1.6 Value-at-Risk Applications

1.6  Other Applications of Value-at-Risk

In addition to supporting risk limits, value-at-risk is used for a variety of purposes, including:

1.6.1 Risk Reporting and Oversight

Most organizations that trade—especially larger or regulated entities—have some form of financial risk management function. This will involve dedicated staff—perhaps a head of risk management or an entire risk management department. There will be executive-level and/or board-level risk committees to whom that staff reports. Staff prepares a periodic risk report for those committees. These may detail value-at-risk for each business unit, desk or trader that has avalue-at-risk limit as well as other information—such as trading P&L, new sales or risk limit violations—for each. The report may include charts of how value-at-risk has recently evolved. Other information may relate to credit risk, liquidity risk, operational risk, etc.

1.6.2 Bank Regulatory Capital Requirements

Since the 1980s, bank regulators have downplayed direct regulation of bank activities, focusing instead on requiring banks to hold capital to cover the risks associated with the activities they choose to engage in. Capital requirements are specified in a series of international agreements called the Basel Accords. These are administered by each nation’s domestic regulatory authorities. A 1996 amendment to the original Basel Accord specified capital charges for market risks as measured by value-at-risk. For calculating those charges, banks can use a crude methodology specified under the Accords, or they can, with their regulators’ approval, use their own proprietary value-at-risk measures with a 10-day 99% value-at-risk metric.
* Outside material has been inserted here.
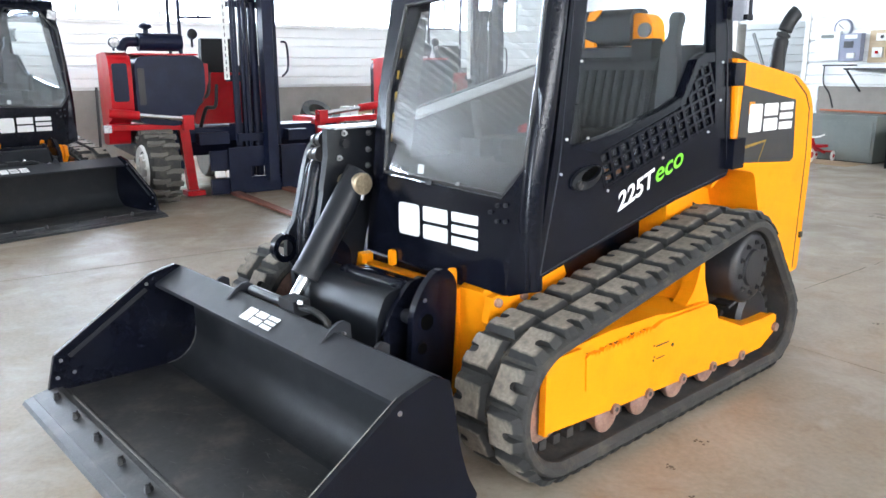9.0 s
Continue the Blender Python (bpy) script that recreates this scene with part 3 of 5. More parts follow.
def make_undercarriage(x0, x1, s):
    """Frame, wheels and rollers within one track; s = +1 with the outer side toward +x."""
    make_track(loader, x0, x1, s)
    out = (x1 if s > 0 else x0) - 0.020 * s

    def xx(d):
        return out - s * d

    def span(a, b):
        return sorted((xx(a), xx(b)))
    low = [(-0.078, 0.182), (-0.074, 0.425), (-0.05, 0.445), (0.11, 0.445), (0.135, 0.405), (0.16, 0.402), (0.56, 0.415), (0.62, 0.432), (0.98, 0.425), (1.015, 0.412), (1.035, 0.39), (1.05, 0.345), (1.085, 0.333),
           (1.265, 0.262), (1.44, 0.252), (1.585, 0.252), (1.612, 0.238), (1.608, 0.165), (1.48, 0.108), (1.30, 0.108), (0.785, 0.140), (0.54, 0.150), (0.32, 0.156)]
    frame_ = part("track_frame", prism(low, "x", *span(0.041, 0.061), 0.004), YELLOW, loader, "yellow side plate with burn-cut edges")
    part("frame_box", prism([(-0.03, 0.18), (-0.03, 0.42), (0.10, 0.452), (0.30, 0.462), (0.60, 0.455), (0.72, 0.440), (0.98, 0.430), (1.030, 0.38), (1.03, 0.15)], "x", *span(0.0595, 0.30), 0.014, 3), YELLOW, frame_)
    part("lip", prism([(-0.084, 0.178), (-0.082, 0.42), (-0.068, 0.42), (-0.070, 0.178)], "x", *span(0.036, 0.064), 0.003), YELLOW, frame_)
    part("patch_plate", prism([(0.135, 0.28), (0.13, 0.405), (0.15, 0.418), (0.17, 0.405), (0.165, 0.37), (0.15, 0.29)], "x", *span(0.034, 0.041), 0.002), YELLOW, frame_)
    part("rear_ledge", prism([(1.055, 0.322), (1.085, 0.329), (1.265, 0.258), (1.44, 0.248), (1.575, 0.248), (1.575, 0.232), (1.26, 0.240)], "x", *span(0.0595, 0.19), 0.003), YELLOW, frame_)
    # burn-cut teeth along the top of the plate
    rng = random.Random(3)
    teeth = bmesh.new()
    y = 0.165
    while y < 0.545:
        step = rng.uniform(0.018, 0.026)
        z = 0.396 + 0.030 * (y - 0.16)
        h = rng.uniform(0.012, 0.019)
        add_prism(teeth, [(y, z), (y + step * 0.95, z), (y + step * 0.80, z + h * 0.85), (y + step * 0.45, z + h), (y + step * 0.15, z + h * 0.5)], "x", *span(0.038, 0.058))
        y += step
    part("jagged_edge", teeth, YELLOW, frame_)
    dirt_shade = bmesh.new()                         # packed dirt behind the teeth, whose dark colour also paints the gap's shade
    for k in range(34):
        y = rng.uniform(0.15, 0.56)
        r = rng.uniform(0.0025, 0.0055)
        at = Matrix.Translation((xx(rng.uniform(0.050, 0.060)), y, 0.403 + 0.030 * (y - 0.16) + rng.uniform(0.0, 0.008))) @ Matrix.Diagonal((0.8, 1.8, 0.7, 1))
        bmesh.ops.create_icosphere(dirt_shade, subdivisions=1, radius=r, matrix=at)
    tagged(part("packed_dirt", dirt_shade, SOIL, frame_), "brown dirt behind the teeth, also darkening the shaded gap", kind="stuff")
    part("slot", box(*span(0.038, 0.044), 0.575, 0.665, 0.335, 0.340), HUB, frame_)
    part("slot", box(*span(0.038, 0.044), 0.585, 0.640, 0.283, 0.287), HUB, frame_)
    for y, z, r in ((0.695, 0.316, 0.008), (0.562, 0.343, 0.004), (0.566, 0.296, 0.004), (0.562, 0.283, 0.005)):
        part("slot", cyl((xx(0.046), y, z), (xx(0.038), y, z), r, seg=10), HUB, frame_)
    # fin that carries the frame
    fin = [(0.80, 0.42), (0.86, 0.440), (0.905, 0.480), (0.935, 0.535), (0.955, 0.60), (0.985, 0.60), (0.995, 0.52), (1.03, 0.44), (1.04, 0.40)]
    part("fin", prism(fin, "x", *span(0.085, 0.15), 0.008, 2), YELLOW, frame_)
    part("saddle_web", prism([(0.90, 0.40), (0.955, 0.58), (0.99, 0.58), (1.04, 0.40)], "x", *span(0.15, 0.30), 0.01), YELLOW, frame_)
    part("hub_carrier", prism(rounded([(1.03, 0.36), (1.03, 0.56), (1.20, 0.62), (1.40, 0.60), (1.44, 0.40), (1.30, 0.345)], 0.04), "x", *span(0.19, 0.30), 0.01), HUB, frame_)
    # rollers
    for y, z in ((0.32, 0.155), (0.54, 0.152), (0.785, 0.146), (1.03, 0.134), (1.285, 0.120)):
        roller = part("roller", turned([(0, 0.02), (0.0, 0.060), (0.004, 0.066), (0.022, 0.067), (0.05, 0.05), (0.09, 0.05), (0.11, 0.066), (0.13, 0.062), (0.13, 0.02)], (xx(0.044), y - 0.042, 0.140), (-s, 0, 0), 28), RUST, loader, smooth=True)
        bolt = part("bolt", cyl((xx(0.062), y, z), (xx(0.030), y, z), 0.022, seg=16, w=0.004), RUST, roller)
        part("socket", cyl((xx(0.031), y, z), (xx(0.0285), y, z), 0.010, seg=6), HUB, bolt)
    part("tip_bolt", cyl((xx(0.045), 1.592, 0.185), (xx(0.024), 1.592, 0.185), 0.021, seg=10, w=0.004), RUST, frame_)
    # front idler, rear idler, sprocket and drive motor
    idler = part("front_idler", turned([(0, 0.03), (0, 0.14), (0.02, 0.178), (0.05, 0.182), (0.06, 0.15), (0.12, 0.15), (0.13, 0.182), (0.15, 0.178), (0.16, 0.15), (0.16, 0.03)], (xx(0.10), -0.005, 0.28), (-s, 0, 0), 32), RUST, loader, smooth=True)
    part("idler_guard", prism([(-0.125, 0.15), (-0.115, 0.38), (-0.085, 0.41), (-0.065, 0.41), (-0.065, 0.15)], "x", *span(0.078, 0.105), 0.006), RUST, idler)
    part("guard_bolt", cyl((xx(0.08), -0.10, 0.135), (xx(0.062), -0.10, 0.135), 0.016, seg=8, w=0.003), HUB, idler)
    part("rear_idler", turned([(0, 0.03), (0, 0.12), (0.02, 0.140), (0.06, 0.138), (0.12, 0.138), (0.15, 0.140), (0.16, 0.1), (0.16, 0.03)], (xx(0.10), 1.495, 0.24), (-s, 0, 0), 28), HUB, loader, smooth=True)
    MY, MZ = 1.245, 0.545
    motor = part("drive_motor", turned([(-0.012, 0.02), (-0.012, 0.08), (0.0, 0.085), (0.0, 0.135), (0.006, 0.148), (0.018, 0.158), (0.03, 0.160), (0.17, 0.162), (0.175, 0.170), (0.22, 0.172), (0.26, 0.165), (0.26, 0.05)], (xx(0.004), MY, MZ), (-s, 0, 0), 44), HUB, loader, "dark cast drive hub", smooth=True)
    for k in range(10):
        a = 2 * math.pi * (k + 0.3) / 10
        bolt = part("bolt", cyl((xx(0.005), MY + 0.112 * math.cos(a), MZ + 0.112 * math.sin(a)), (xx(-0.003), MY + 0.112 * math.cos(a), MZ + 0.112 * math.sin(a)), 0.012, seg=14), HUB, motor)
        part("socket", cyl((xx(-0.002), MY + 0.112 * math.cos(a), MZ + 0.112 * math.sin(a)), (xx(-0.012), MY + 0.112 * math.cos(a), MZ + 0.112 * math.sin(a)), 0.0075, seg=6, w=0.001), HUB, bolt)
    pin_mesh = mesh_from("sprocket_pin", cyl((xx(0.14), 0, 0), (xx(0.26), 0, 0), 0.014, seg=8), HUB)
    for k in range(18):
        a = 2 * math.pi * k / 18
        ob = new("sprocket_pin", pin_mesh)
        ob.parent, ob.location = motor, (0, 1.235 + 0.198 * math.cos(a), 0.495 + 0.198 * math.sin(a))
    part("spring_hose", tube(bend([(xx(0.13), 1.30, 0.32), (xx(0.11), 1.36, 0.36), (xx(0.10), 1.43, 0.42), (xx(0.10), 1.50, 0.42), (xx(0.11), 1.54, 0.36)]), 0.008), HOSE, motor)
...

Due to the practical challenges of modeling intra-horizon events, this is calculated as one-day 99%value-at-risk and then scaled by the square root of ten—essentially assuming a static portfolio for ten days and independent daily P&L’s.

1.6.3 Economic Capital Calculations

Some banks supplement their regulatory capital calculations with internal capital calculations based on propriety formulas designed to more accurately reflect the firm’s views on the riskiness of its various activities. Called economic capital calculations, these may employ value-at-risk to quantify market risks.

Economic capital is used to assess the performance of business units within an organization on a risk-adjusted basis. Various formulas are used for this purpose, but the idea is to divide some measure of a unit’s profits for a given period by the economic capital that was used by the unit to achieve those profits. Economic capital may also be used to assess proposed transactions, similarly dividing some measue of anticipated profits from a transaction by the economic capital required by the transaction. Such techniques were pioneered by Bankers Trust with their risk-adjusted return or capital (RAROC) methodology during the 1980s.

While economic capital originated with, and is primarily used by, banks, other trading organizations use it. Energy trading powerhouse Enron, which failed spectacularly in 2001, was known to use economic capital.

1.6.4 Corporate Disclosures

Item 305 of the SEC’s Regulation S-K requires that large US corporations disclose certain qualitative and quantitative information on market risks arising from interest rates, foreign exchange, commodities, and other sources. Quantitative information can be presented as tabular data on individual positions, a sensitivity analysis, or value-at-risk.

1.6.5 Risk Budgeting

Institutional investors—as well as the investment managers and consultants who advise them—have long incorporated techniques of portfolio optimization and asset allocation into their investment process. These techniques require some metric of market risk. Standard deviation of simple return is generally used for this purpose. There has been experimentation with using value-at-risk instead, in which case the activities have been called risk budgeting.

1.6.6 Other Applications

While the above may represent the primary applications of value-at-risk, almost any application that requires a metric of market risk might employ value-at-risk. Examples include hedge optimization or optimizing the tracking error of a portfolio against some benchmark.